Die staatliche Ölgesellschaft Rosneft hatte sich am Mittwoch in einem geheimen Geschäft die ominöse Firma Baikalfinansgroup einverleibt, die ihrerseits bei der Zwangsversteigerung am Sonntag das Filetstück des Ölkonzerns Jukos, Juganskneftegas, gekauft hatte. Der Preis lag bei sieben Milliarden Euro. Beobachter schätzen, dass die Produktionsfirma, die elf Prozent des russischen Öls fördert, doppelt so viel wert ist. Durch das Geschäft sicherte sich der Kreml die Kontrolle über die lukrativsten Ölfelder von Jukos.

Dies ist vermutlich die Ouvertüre für die Bildung eines gigantischen staatlichen Energiekonzerns unter dem Mantel der bisherigen Gasfirma Gazprom. Mit der baldigen Eingliederung von Rosneft in den Gazprom-Konzern wird gerechnet. Putins Vizestabschef und Vertrauter Igor Setschin ist Aufsichtsratsvorsitzender von Rosneft.
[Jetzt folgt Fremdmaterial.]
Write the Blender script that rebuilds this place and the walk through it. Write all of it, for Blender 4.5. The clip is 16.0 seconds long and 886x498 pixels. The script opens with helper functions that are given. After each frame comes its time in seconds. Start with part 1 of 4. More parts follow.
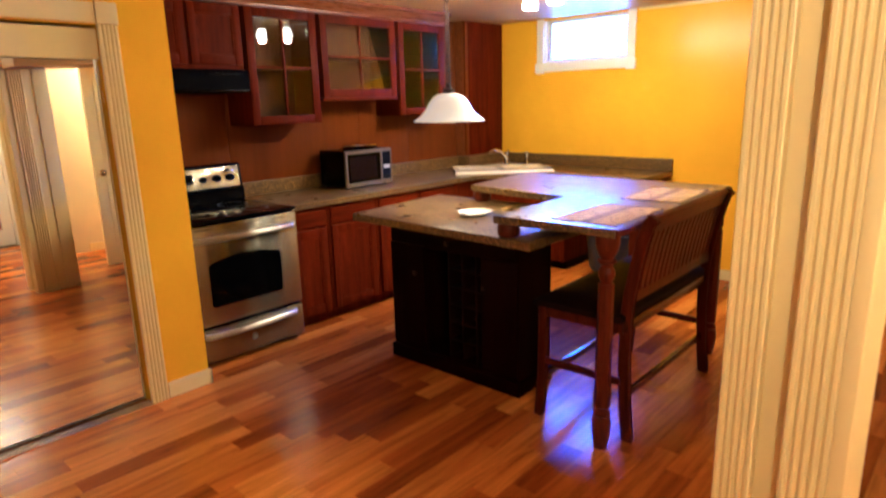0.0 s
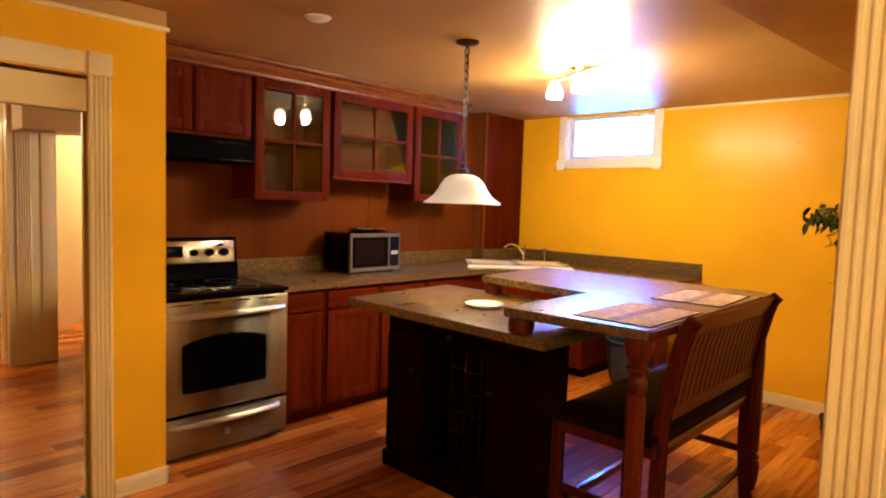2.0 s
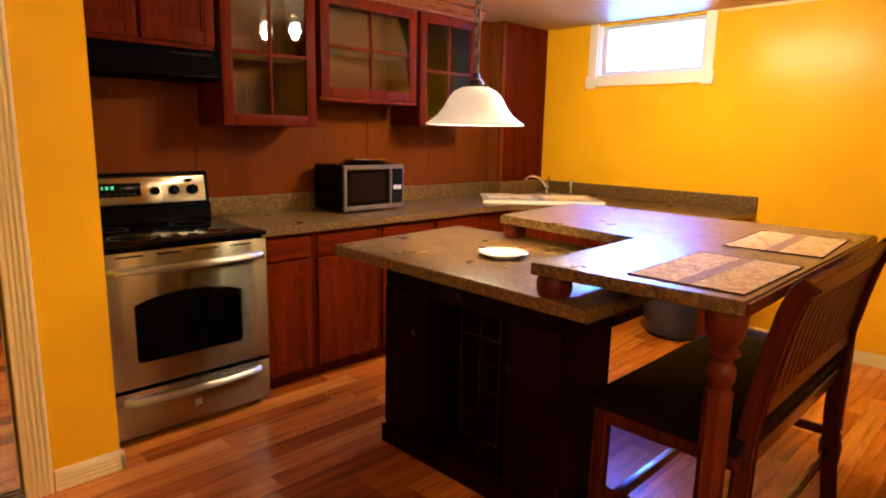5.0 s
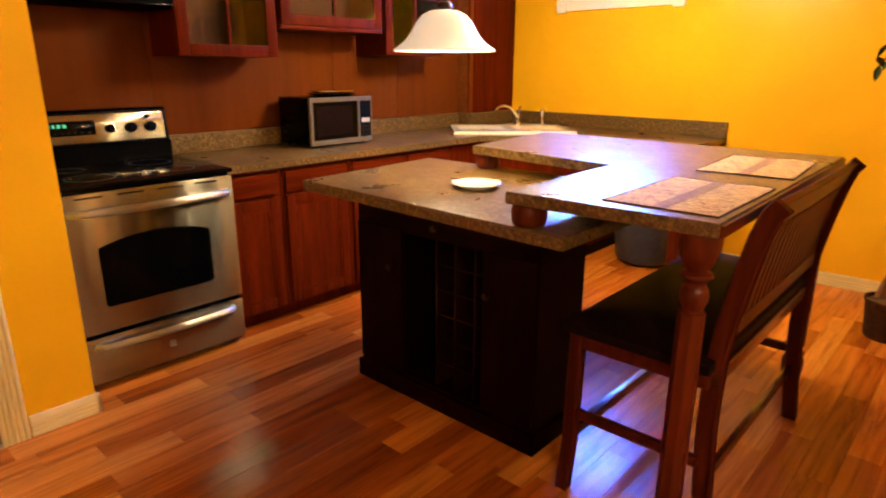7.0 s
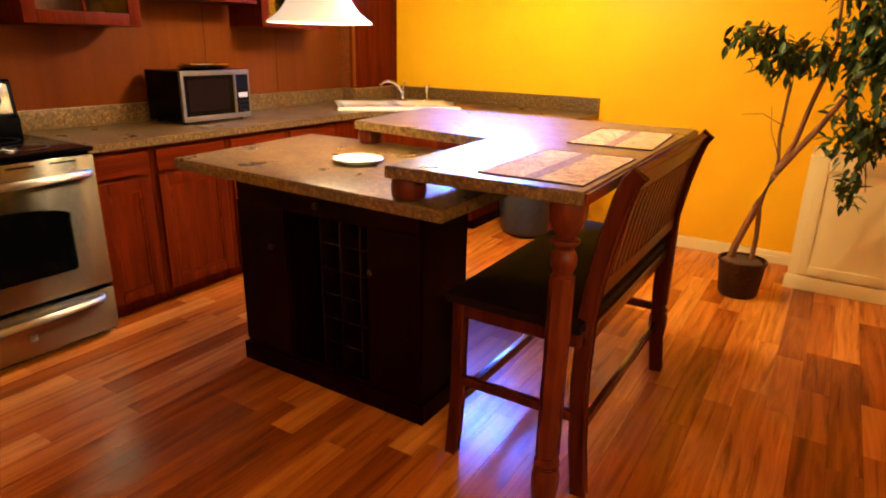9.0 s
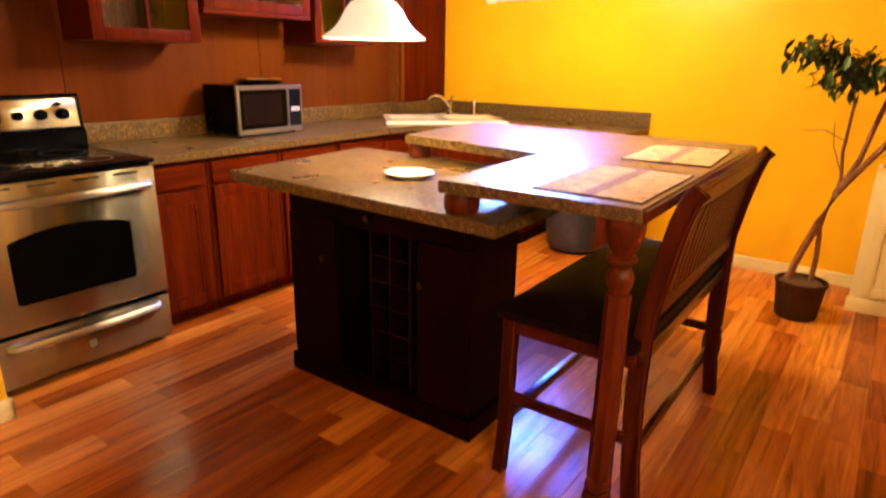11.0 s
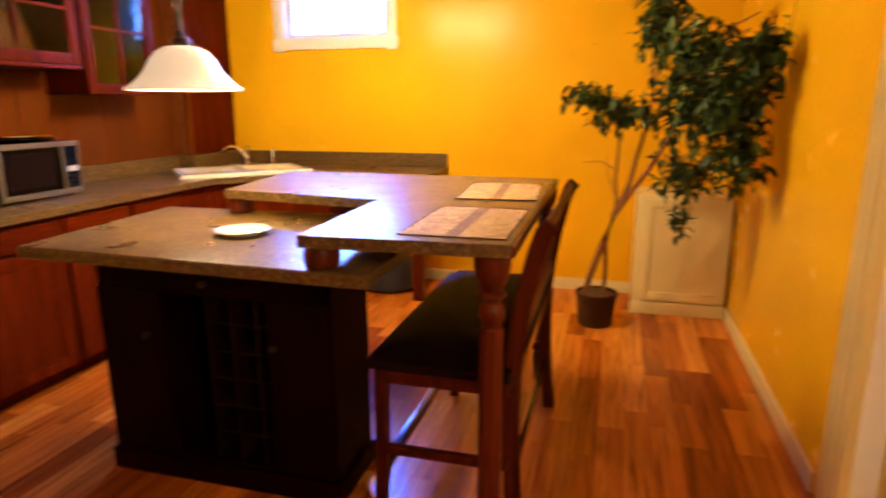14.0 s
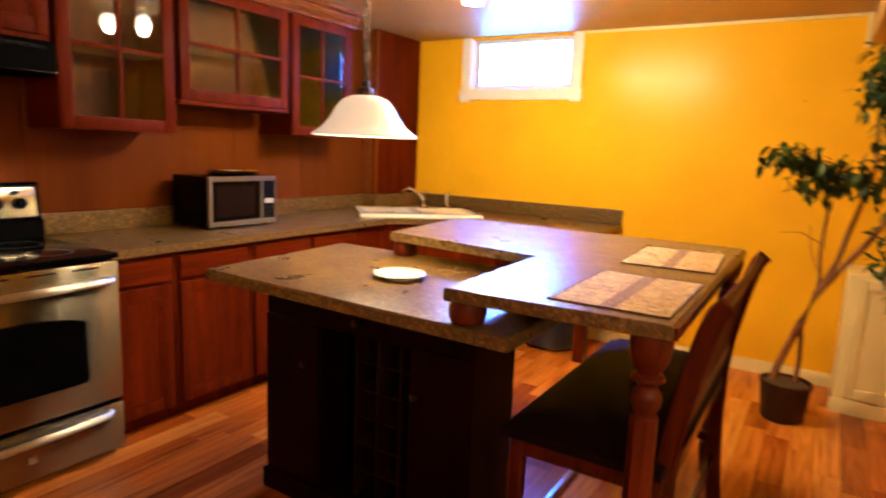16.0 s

Beobachter hielten die Baikalfinansgroup, die von Juganskneftegas am Sonntag ersteigert hatte, von Beginn an für eine Tarnfirma, deren Strohmänner im Auftrag des Energieriesen Gazprom gehandelt haben sollen. Der eigentliche Favorit Gazprom hatte bei der Versteigerung kein Gebot abgegeben. Nach einem Einspruch des US-Gerichts gegen die Auktion hatten westliche Banken eine Kreditlinie für Gazprom eingefroren. In den vergangenen Monaten hatte Moskau angekündigt, Rosneft in Gazprom aufgehen zu lassen und ein neues Unternehmen zu gründen. Würde Juganskneftegas in ein Gazprom-Rosneft-Unternehmen eingegliedert, stiege die Ölförderkapazität von Gazprom auf täglich 1,6 Millionen Barrel, wie die Unternehmensberatung PFC Energy aus Washington erklärte. Dies entspreche der Kapazität der weltweit größten Ölkonzerne. Juganskneftegas wird somit de facto Staatseigentum. Denn Russlands Regierung, die bei Gazprom derzeit 38 Prozent hält, will ihre Anteile auf 50 Prozent plus eine Aktie aufstocken.

Was das für Eon-Ruhrgas bedeutet, die 6,5 Prozent von Gazprom besitzt, ist noch unklar. Ursprünglich sollte das Gazprom-Ölgeschäft mit Rosneft verschmolzen werden. Eine Ruhrgas-Sprecherin sagte dem Tagesspiegel, man wolle erst einmal abwarten. „Die Ereignisse überschlagen sich derzeit.“ Dass Rosneft die Baikalfinansgroup gekauft hat, sei auch für Ruhrgas überraschend gewesen. „Wir wissen das auch nur aus den Medien.“

Unklar ist derweil, ob Jukos mit seinen Forderungen nach Annullierung des Verkaufs durchkommt. Die Jukos-Anwälte nennen die Zwangsversteigerung der Tochter unrechtmäßig und haben Fachleuten zufolge dabei das Insolvenzrecht hinter sich. Sowohl das russische, das den Verkauf von Kerngeschäften verbietet, sofern zuvor nicht alle Randaktivitäten veräußert wurden, als auch das internationale. Jukos kann daher die Aktiva der neuen Eigentümer in allen Staaten sperren lassen, die die Urteile von Houston anerkennen. Darunter sind alle EU-Mitglieder. Klagen werden bereits vorbereitet.